=== PROBLEM REQUIREMENTS ===
Quote from the first line below through the line that contains "return link(name, mesh, material, parent, label)", both included, and leave the pictures out.

=== DATASET EXTRACT ===
━━━━━━━━

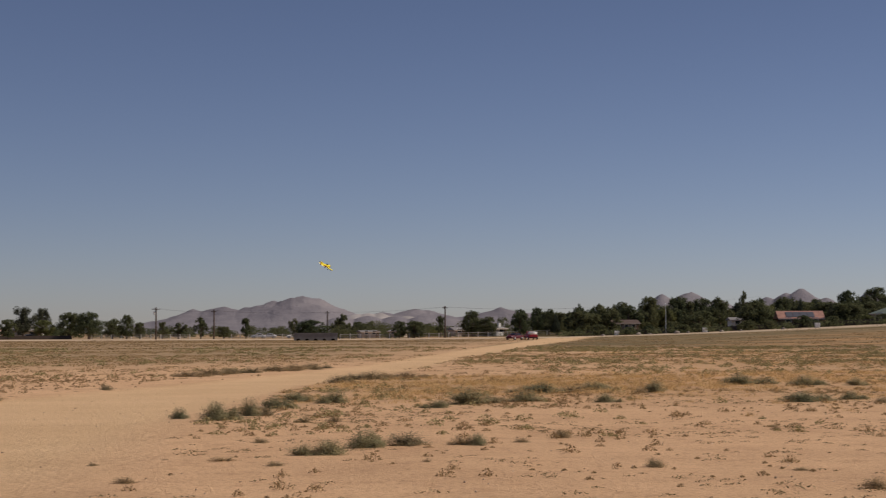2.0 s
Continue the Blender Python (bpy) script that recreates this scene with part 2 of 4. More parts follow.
def hazy_rock():
    m, nt, b = nodes_of("hazy_desert_rock", 0.95, 0, 0.1)
    # distance haze is painted into the rock: mauve-grey and low in contrast
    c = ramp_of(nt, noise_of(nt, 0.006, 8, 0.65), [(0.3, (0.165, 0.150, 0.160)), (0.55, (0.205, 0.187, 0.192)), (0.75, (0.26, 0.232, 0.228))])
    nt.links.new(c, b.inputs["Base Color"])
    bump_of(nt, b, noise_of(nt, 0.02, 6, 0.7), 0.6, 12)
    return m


M_HAZY_ROCK = hazy_rock()
M_QUARRY = plain("pale_quarry_spoil", (0.37, 0.335, 0.305), 0.95, scale=0.01, fine=0.08)


# ---- mesh helpers ----
def link(name, mesh, material, parent=None, label=""):
    mesh.materials.append(material)
    ob = new(name, mesh)
    if parent:
        ob.parent = parent
    if label:
        tagged(ob, label)
    return ob


def part(name, bm, material, parent=None, label="", smooth=False):
    mesh = bpy.data.meshes.new(name)
    bm.to_mesh(mesh)
    bm.free()
    if smooth:
        for p in mesh.polygons:
            p.use_smooth = True
    return link(name, mesh, material, parent, label)


def empty(name, m=None):
    ob = new(name)
    if m is not None:
        ob.matrix_basis = m
    return ob


def add_box(bm, x0, x1, y0, y1, z0, z1, bevel=0.0, m=None):
    r = bmesh.ops.create_cube(bm, size=1)
    vs = r["verts"]
    bmesh.ops.transform(bm, verts=vs, matrix=Matrix.Translation(((x0 + x1) / 2, (y0 + y1) / 2, (z0 + z1) / 2)) @ Matrix.Diagonal((x1 - x0, y1 - y0, z1 - z0, 1)))
    if bevel:
        es = list({e for v in vs for e in v.link_edges})
        r = bmesh.ops.bevel(bm, geom=es, offset=bevel, segments=1, affect="EDGES")
        vs = list({v for f in r["faces"] for v in f.verts} | {v for v in vs if v.is_valid})
    if m is not None:
        bmesh.ops.transform(bm, verts=[v for v in vs if v.is_valid], matrix=m)
    return bm


def box(x0, x1, y0, y1, z0, z1, bevel=0.0):
    return add_box(bmesh.new(), x0, x1, y0, y1, z0, z1, bevel)


def add_tube(bm, a, b, ra, rb, n=8, caps=True):
    a, b = Vector(a), Vector(b)
    r = bmesh.ops.create_cone(bm, cap_ends=caps, segments=n, radius1=ra, radius2=rb, depth=(b - a).length)
    q = (b - a).to_track_quat("Z", "Y").to_matrix().to_4x4()
    bmesh.ops.transform(bm, verts=r["verts"], matrix=Matrix.Translation((a + b) / 2) @ q)
    return bm


def tube(a, b, ra, rb=None, n=8):
    return add_tube(bmesh.new(), a, b, ra, ra if rb is None else rb, n)


def loft(sections, close=True):
    """Rings of equal length joined by quads, with end caps."""
    bm = bmesh.new()
    rings = [[bm.verts.new(p) for p in s] for s in sections]
    n = len(rings[0])
    for a, b in zip(rings, rings[1:]):
        for i in range(n if close else n - 1):
            bm.faces.new((a[i], a[(i + 1) % n], b[(i + 1) % n], b[i]))
    if close:
        bm.faces.new(rings[0][::-1])
        bm.faces.new(rings[-1])
    bmesh.ops.recalc_face_normals(bm, faces=bm.faces)
    return bm


def ring(cx, cy, cz, ry, rz, n=12, power=1.0):
    """A rounded section in the y-z plane at x = cx."""
    out = []
    for i in range(n):
        a = 2 * math.pi * i / n
        c, s = math.cos(a), math.sin(a)
        out.append((cx, cy + ry * math.copysign(abs(c) ** power, c), cz + rz * math.copysign(abs(s) ** power, s)))
    return out


def polar(az, d, up=0.0):
    x, y = d * math.sin(radians(az)), d * math.cos(radians(az))
    return x, y, float(ground_z(x, y)) + up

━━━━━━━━

=== THE ANSWER ===
2.0 s
Continue the Blender Python (bpy) script that recreates this scene with part 2 of 4. More parts follow.
def hazy_rock():
    m, nt, b = nodes_of("hazy_desert_rock", 0.95, 0, 0.1)
    # distance haze is painted into the rock: mauve-grey and low in contrast
    c = ramp_of(nt, noise_of(nt, 0.006, 8, 0.65), [(0.3, (0.165, 0.150, 0.160)), (0.55, (0.205, 0.187, 0.192)), (0.75, (0.26, 0.232, 0.228))])
    nt.links.new(c, b.inputs["Base Color"])
    bump_of(nt, b, noise_of(nt, 0.02, 6, 0.7), 0.6, 12)
    return m


M_HAZY_ROCK = hazy_rock()
M_QUARRY = plain("pale_quarry_spoil", (0.37, 0.335, 0.305), 0.95, scale=0.01, fine=0.08)


# ---- mesh helpers ----
def link(name, mesh, material, parent=None, label=""):
    mesh.materials.append(material)
    ob = new(name, mesh)
    if parent:
        ob.parent = parent
    if label:
        tagged(ob, label)
    return ob


def part(name, bm, material, parent=None, label="", smooth=False):
    mesh = bpy.data.meshes.new(name)
    bm.to_mesh(mesh)
    bm.free()
    if smooth:
        for p in mesh.polygons:
            p.use_smooth = True
    return link(name, mesh, material, parent, label)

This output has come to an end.